### WORK TO COMPLETE
Output every line of the material exactly, omitting images.

★ ★ ★

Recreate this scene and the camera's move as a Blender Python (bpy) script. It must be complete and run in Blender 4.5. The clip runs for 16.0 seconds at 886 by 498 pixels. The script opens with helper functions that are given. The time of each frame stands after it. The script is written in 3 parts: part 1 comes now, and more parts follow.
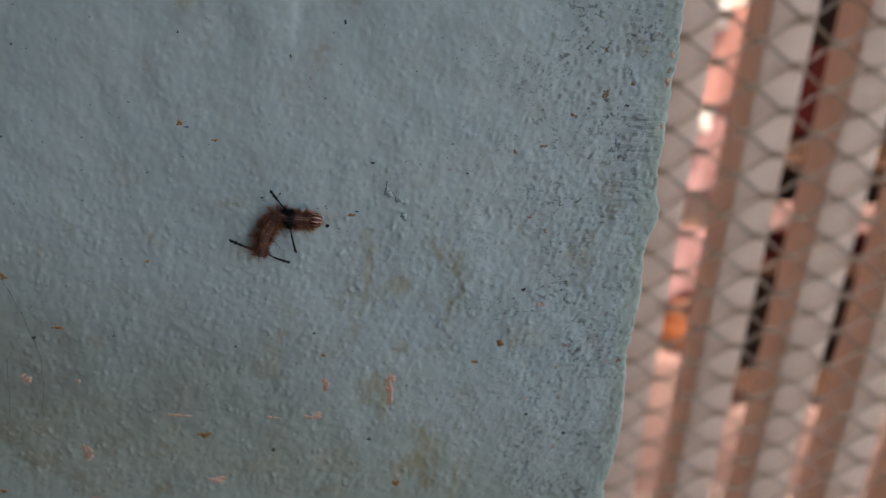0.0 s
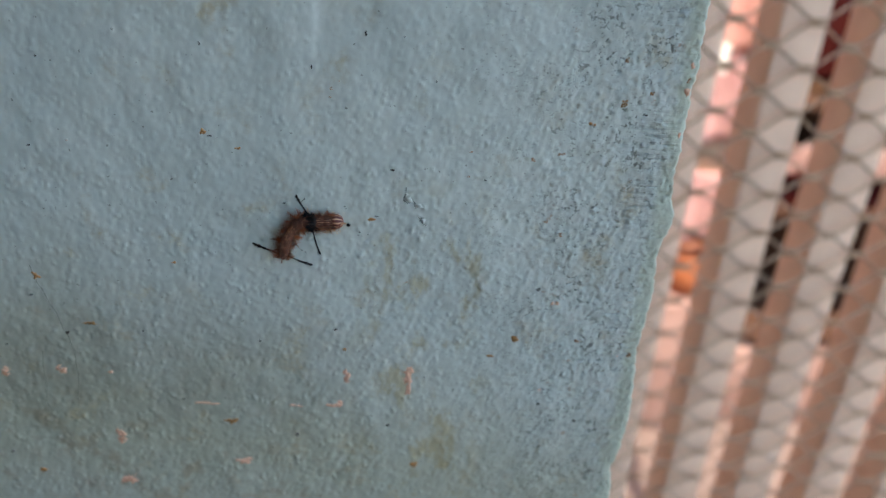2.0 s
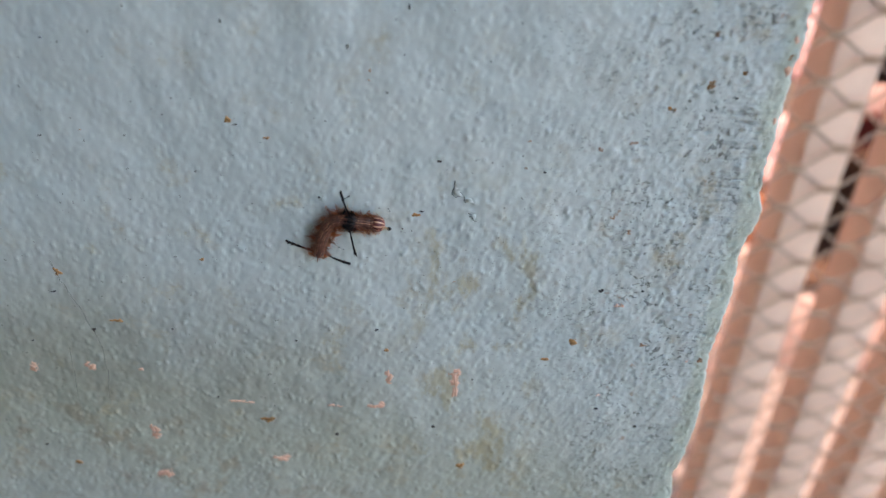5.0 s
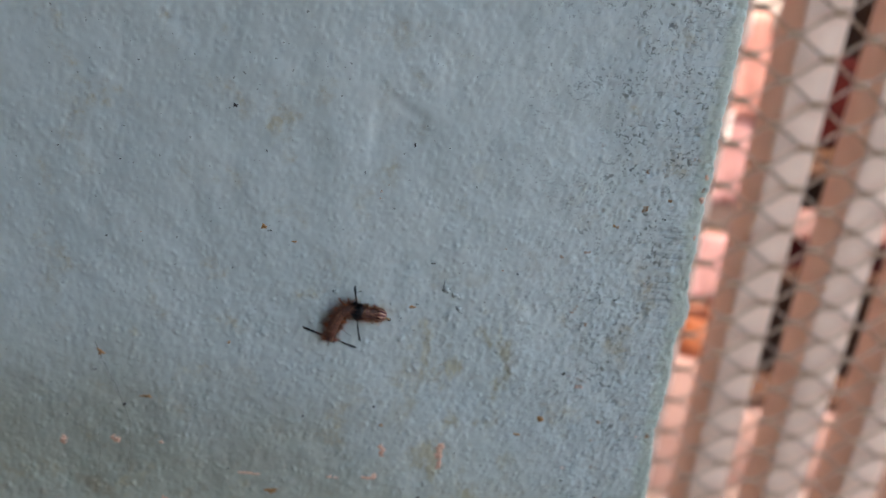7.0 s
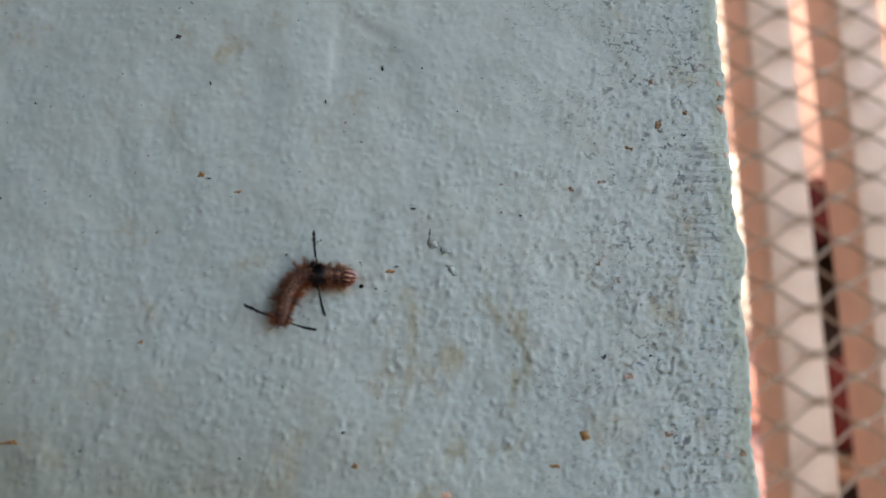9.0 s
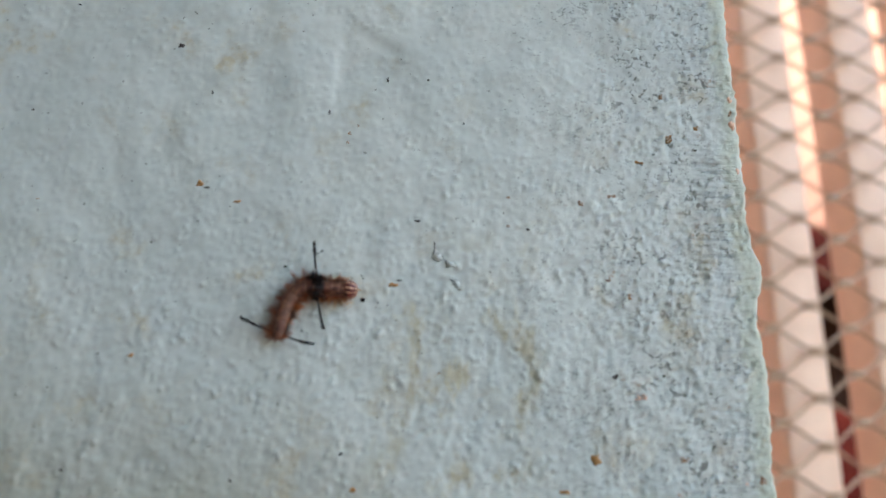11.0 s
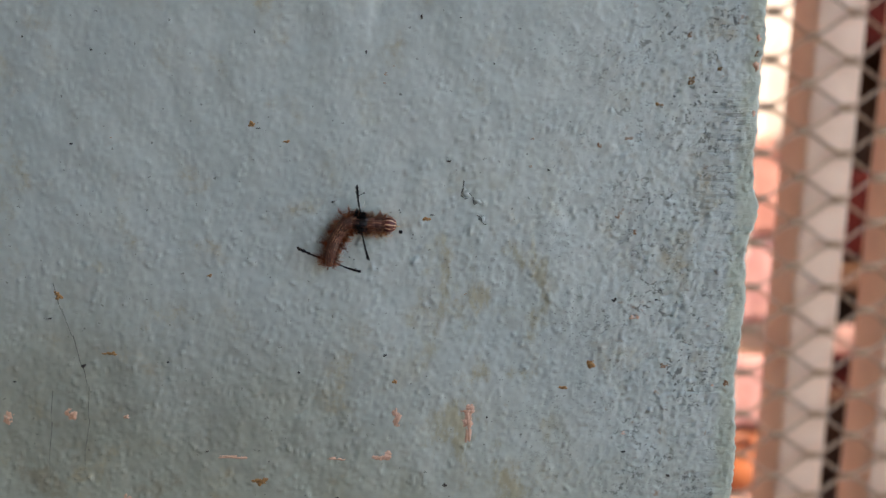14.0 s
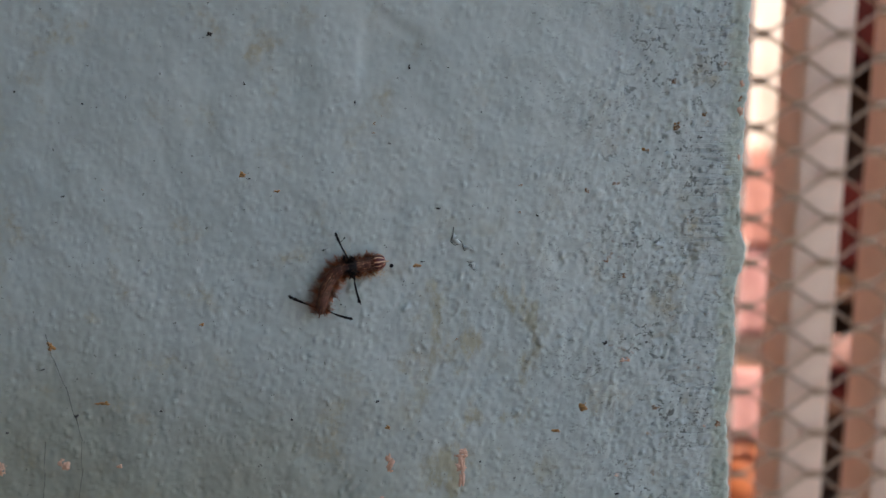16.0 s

★ ★ ★

### EXPECTED ANSWER
Recreate this scene and the camera's move as a Blender Python (bpy) script. It must be complete and run in Blender 4.5. The clip runs for 16.0 seconds at 886 by 498 pixels. The script opens with helper functions that are given. The time of each frame stands after it. The script is written in 3 parts: part 1 comes now, and more parts follow.
0.0 s
2.0 s
5.0 s
7.0 s
9.0 s
11.0 s
14.0 s
16.0 s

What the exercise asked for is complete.